Lord & Taylor’s cachet helped Broadway north of Union Square to develop into a retail destination. Within its first three days, more than 10,000 people rode the store’s steam-powered elevators, then a novelty. Selling men’s and women’s clothing, carpeting and cloth, Lord & Taylor also pioneered new concepts, such as merchandising (the store had the first Christmas display windows). The company took over neighboring 893 Broadway in 1907, when Morrison & Son, another dry goods company, moved uptown, altering the ground-floor storefront on Broadway to match its adjoining building at 895-901 Broadway.
But the retailer had built a small kingdom destined to decay. In 1915, Lord & Taylor departed to its current location, at 38th and Fifth Avenue, following the inevitable flow of retail further uptown. After their departure, both 893 and 901 Broadway were used for manufacturing and fell into obscurity for the better part of the century.
With its mansard roof and intricately ornamental exterior, 901 Broadway was an obvious candidate for landmark status, which it received in 1977. But by 1987, it was the focus of a Times piece highlighting the lack of financial incentives for owners of landmarked buildings to continue their sometimes very expensive upkeep. “Almost by definition, a landmark incorporates craftsmanship and features that are exceedingly difficult to replicate. Consequently, the cost of historically accurate repair work can be staggering.” The owner at the time, Saul Gordon, was letting the building decline rather than hire highly skilled labor. The millions it would cost to restore “would be out of sync with the building’s limited economic potential as a 118-year-old loft building.”
But the tide turned for that area, unquestionably. By 1995, new owner Darius Sakhai was replacing the storefronts and restoring the building’s upper facade. At the time, the building was occupied only by a nightclub on the ground floor.
The developer of Coney Island fame, Joseph Sitt, acquired 901 Broadway in 2006 for $17.375 million through his Thor Equities. In a quiet and surprising transaction in the late summer of 2009, Mr. Sitt sold it to a Spanish businessman, a mysterious self-described “industrialist,” for nearly $25 million, according to The Real Deal. That put the sale at $1,715 per square foot, a staggeringly high price for investment sales in post-Lehman Manhattan. The new owner has not been named, but he paid all cash in a deal that may very well encapsulate a Great Recession trend: first-time foreign buyers picking up New York City buildings with no mortgage.

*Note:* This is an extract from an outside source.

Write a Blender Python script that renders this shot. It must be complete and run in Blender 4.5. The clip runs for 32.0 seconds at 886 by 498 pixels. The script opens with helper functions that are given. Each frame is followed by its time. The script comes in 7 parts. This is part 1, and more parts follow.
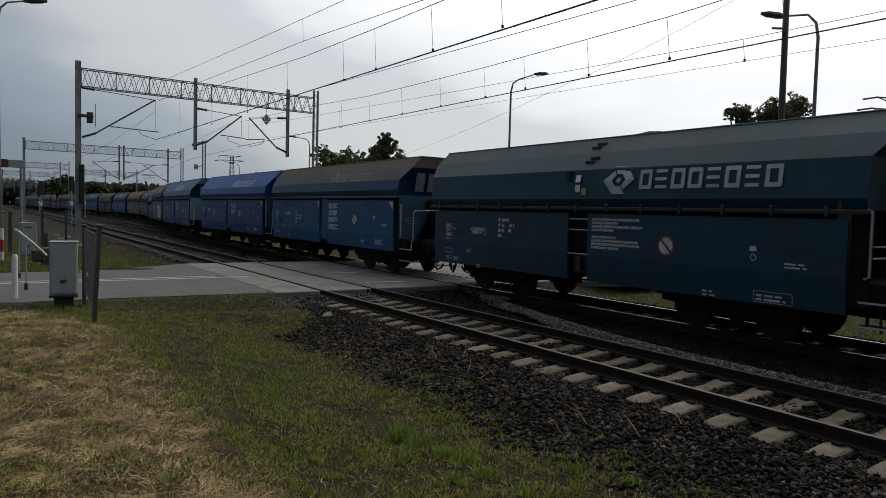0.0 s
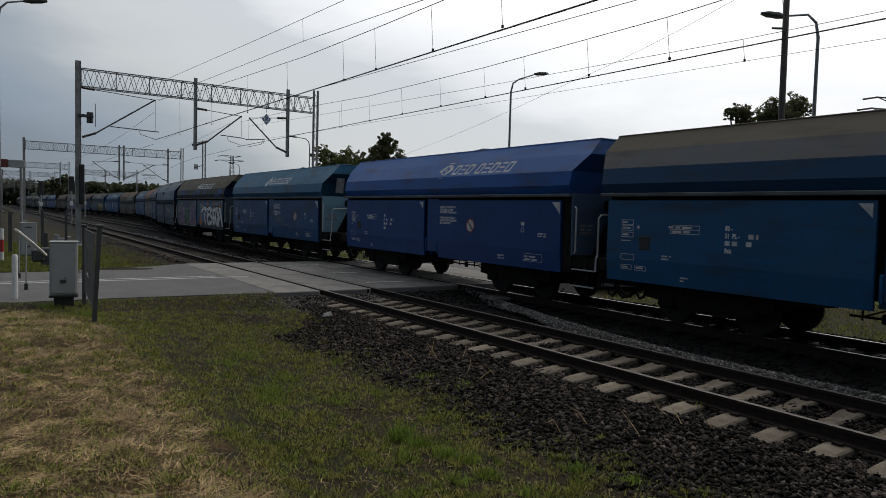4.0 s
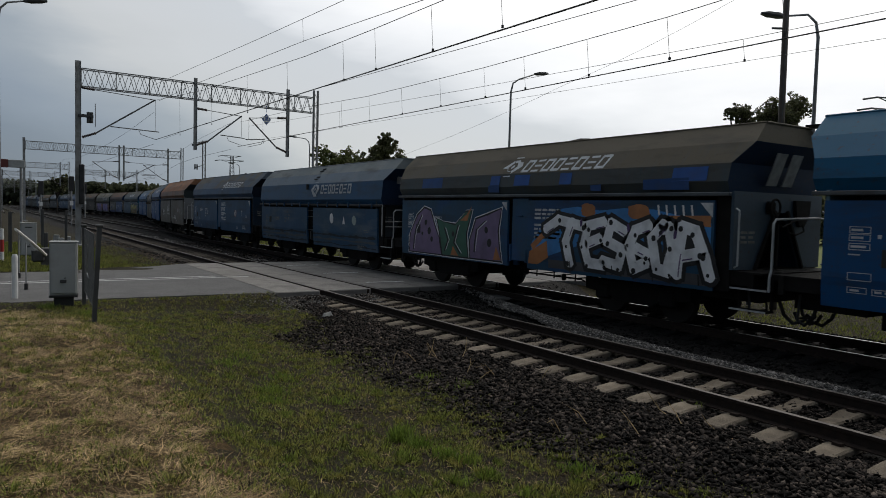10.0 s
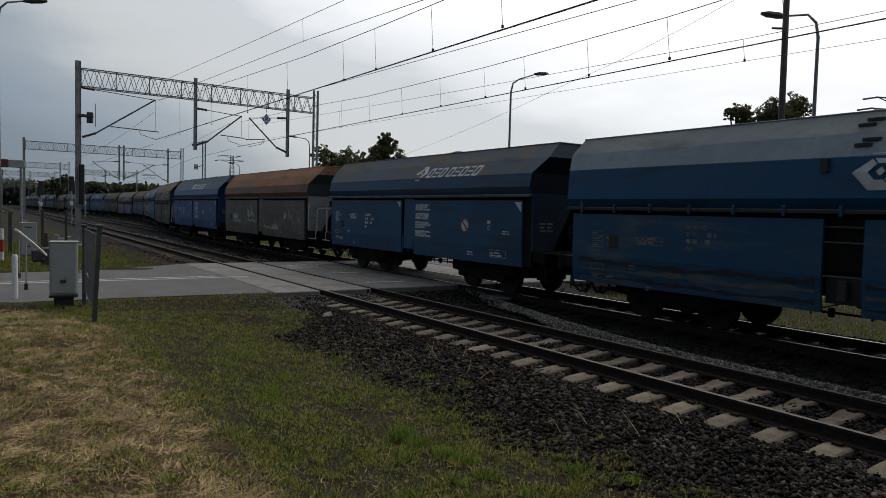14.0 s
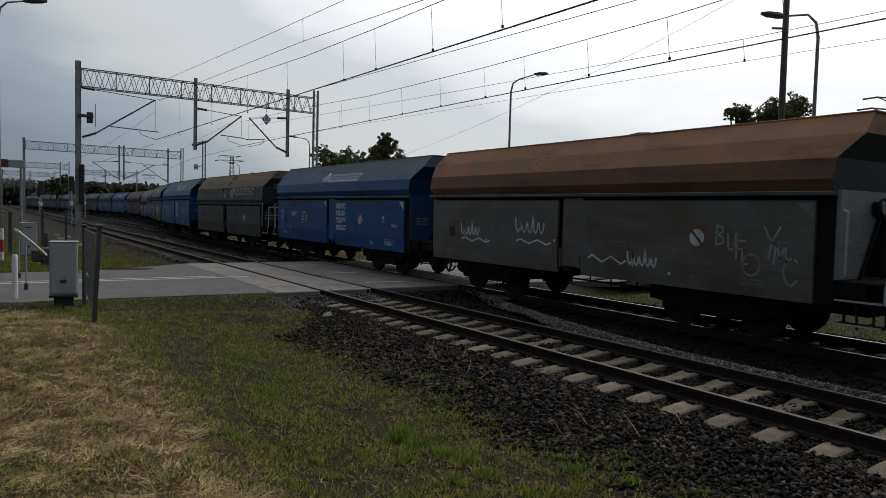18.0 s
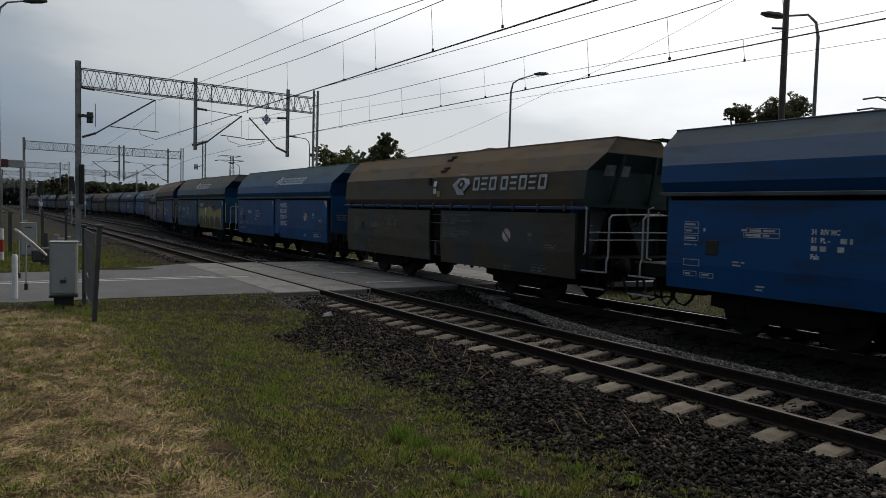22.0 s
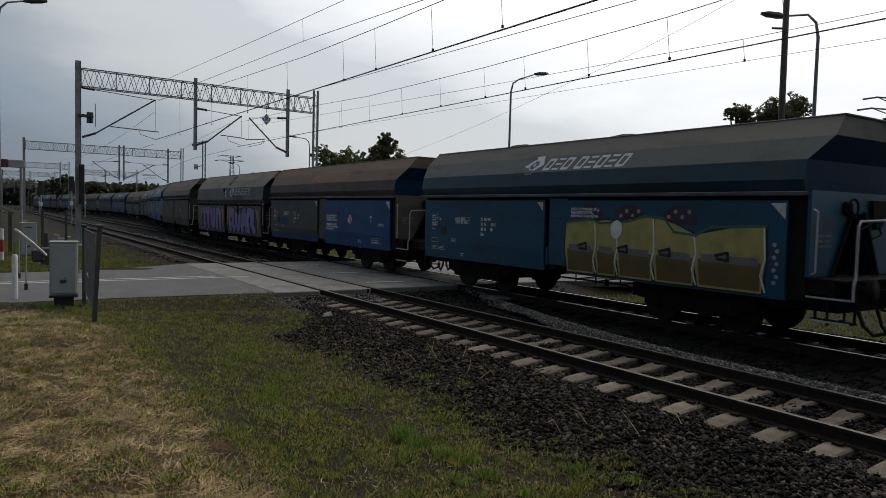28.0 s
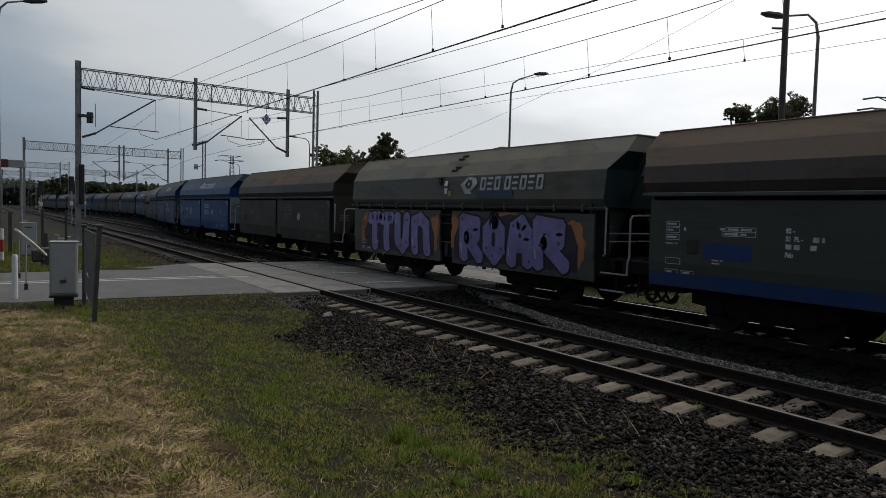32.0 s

And 901 Broadway is enjoying renewed retail cachet, despite its dark period in the middle of the 20th century. The ground floor is now occupied by trendy women’s clothing retailer Miss Sixty, with the next three floors rented by a gallery. The fifth floor penthouse remains available. Retail asking rents in the Flatiron area, according to CB Richard Ellis’ latest report, average $276 per square foot annually.